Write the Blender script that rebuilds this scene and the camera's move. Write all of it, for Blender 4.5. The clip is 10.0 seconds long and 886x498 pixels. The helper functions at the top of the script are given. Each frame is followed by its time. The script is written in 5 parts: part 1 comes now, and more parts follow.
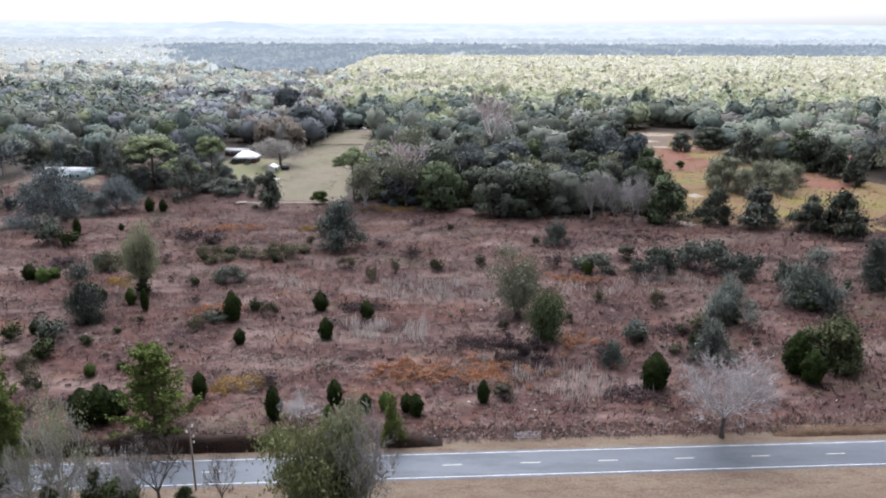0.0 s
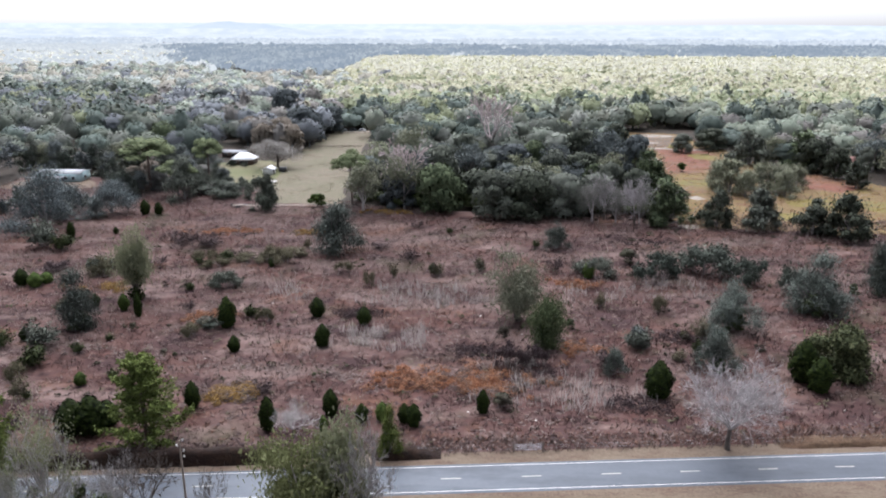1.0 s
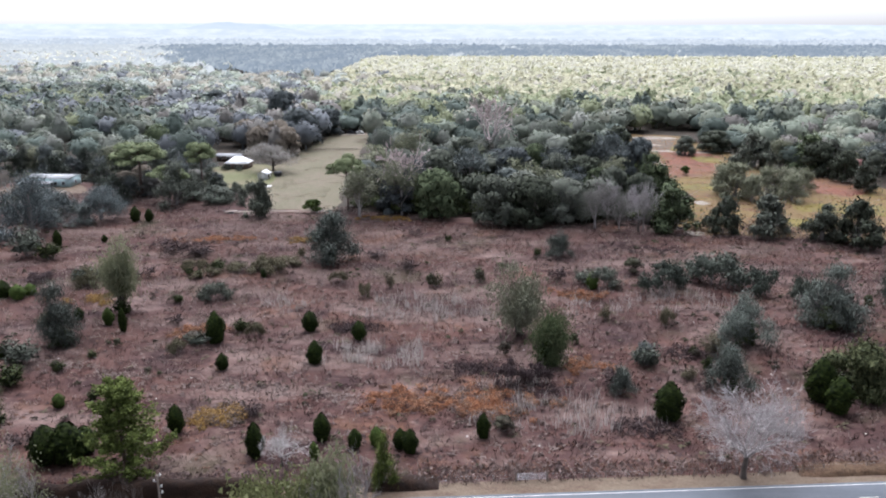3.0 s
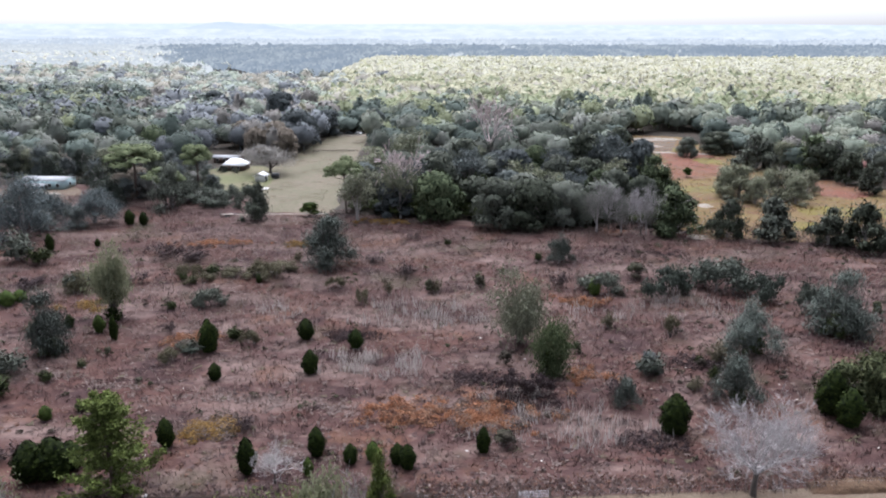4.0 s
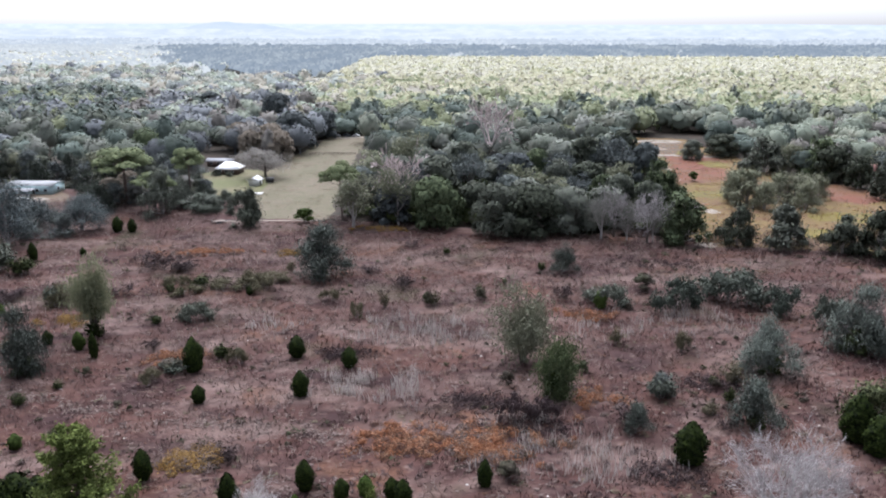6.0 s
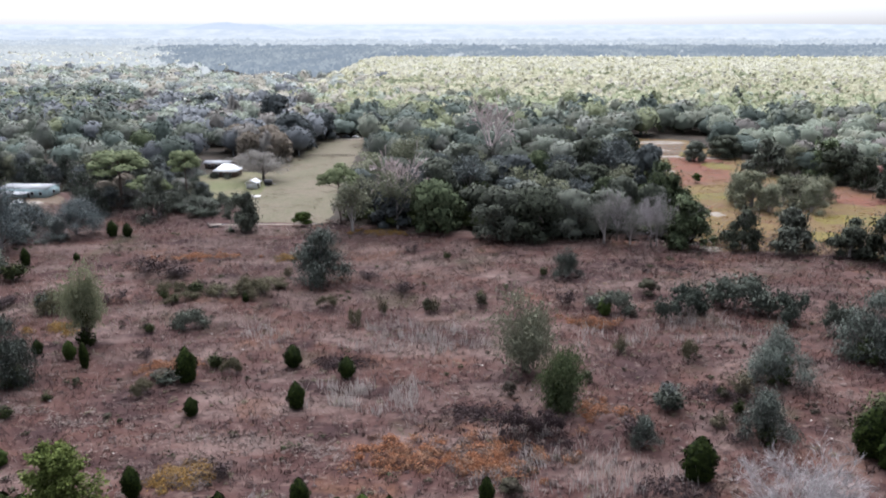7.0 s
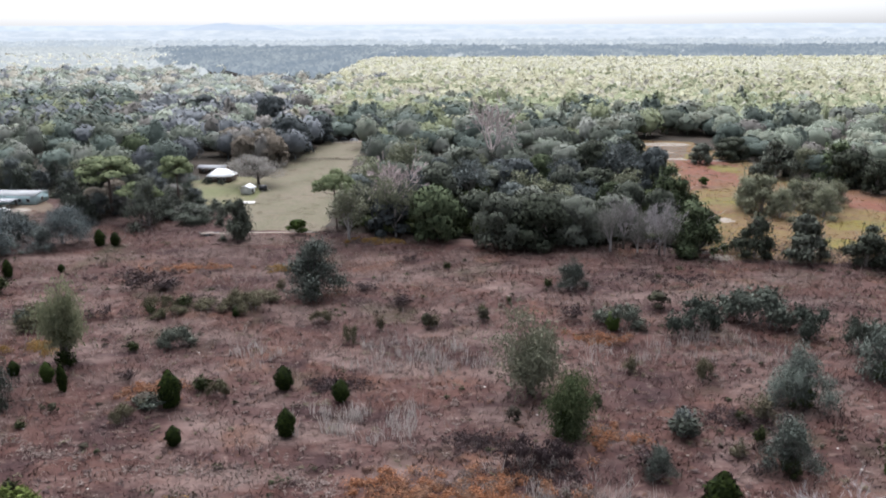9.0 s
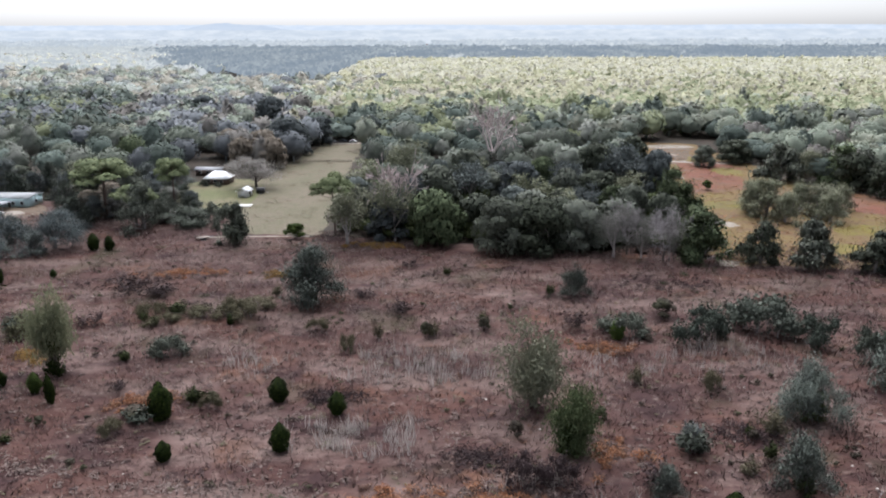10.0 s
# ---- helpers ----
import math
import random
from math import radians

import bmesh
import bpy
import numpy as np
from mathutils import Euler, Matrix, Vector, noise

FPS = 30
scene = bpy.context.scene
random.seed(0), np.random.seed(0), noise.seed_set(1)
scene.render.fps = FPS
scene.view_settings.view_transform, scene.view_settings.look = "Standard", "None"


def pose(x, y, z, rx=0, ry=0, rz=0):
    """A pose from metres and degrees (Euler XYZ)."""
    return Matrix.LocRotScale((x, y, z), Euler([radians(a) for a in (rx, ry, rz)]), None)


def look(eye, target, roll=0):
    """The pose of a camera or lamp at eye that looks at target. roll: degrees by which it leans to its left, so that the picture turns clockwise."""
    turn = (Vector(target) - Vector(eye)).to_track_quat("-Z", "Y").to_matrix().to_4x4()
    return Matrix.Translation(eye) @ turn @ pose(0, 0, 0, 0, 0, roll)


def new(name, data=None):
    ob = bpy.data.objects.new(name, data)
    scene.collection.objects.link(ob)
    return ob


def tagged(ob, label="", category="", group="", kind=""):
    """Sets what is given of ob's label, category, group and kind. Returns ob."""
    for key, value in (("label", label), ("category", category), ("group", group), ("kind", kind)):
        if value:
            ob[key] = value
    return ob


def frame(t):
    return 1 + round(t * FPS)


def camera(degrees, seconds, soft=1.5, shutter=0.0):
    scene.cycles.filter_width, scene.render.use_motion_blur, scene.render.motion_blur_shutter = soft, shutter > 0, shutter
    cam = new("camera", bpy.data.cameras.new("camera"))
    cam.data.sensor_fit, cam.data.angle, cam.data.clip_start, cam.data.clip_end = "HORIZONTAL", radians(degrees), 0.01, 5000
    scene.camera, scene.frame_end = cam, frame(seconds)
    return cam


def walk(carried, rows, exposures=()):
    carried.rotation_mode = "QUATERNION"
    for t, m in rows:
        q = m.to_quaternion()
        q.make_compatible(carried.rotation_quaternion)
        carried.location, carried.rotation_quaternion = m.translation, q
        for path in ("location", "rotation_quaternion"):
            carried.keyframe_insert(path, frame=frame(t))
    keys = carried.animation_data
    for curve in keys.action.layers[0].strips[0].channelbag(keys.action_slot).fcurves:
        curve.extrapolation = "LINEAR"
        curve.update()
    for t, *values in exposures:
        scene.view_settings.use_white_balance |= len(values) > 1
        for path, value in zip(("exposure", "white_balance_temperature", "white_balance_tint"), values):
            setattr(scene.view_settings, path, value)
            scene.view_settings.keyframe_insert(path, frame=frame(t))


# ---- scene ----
######
▸ Request
Output exactly one stretch of the listing: from the line containing "# ---- helpers" through the line containing "pose from metres", both end lines included.

▸ Exercise response
# ---- helpers ----
import math
import random
from math import radians

import bmesh
import bpy
import numpy as np
from mathutils import Euler, Matrix, Vector, noise

FPS = 30
scene = bpy.context.scene
random.seed(0), np.random.seed(0), noise.seed_set(1)
scene.render.fps = FPS
scene.view_settings.view_transform, scene.view_settings.look = "Standard", "None"


def pose(x, y, z, rx=0, ry=0, rz=0):
    """A pose from metres and degrees (Euler XYZ)."""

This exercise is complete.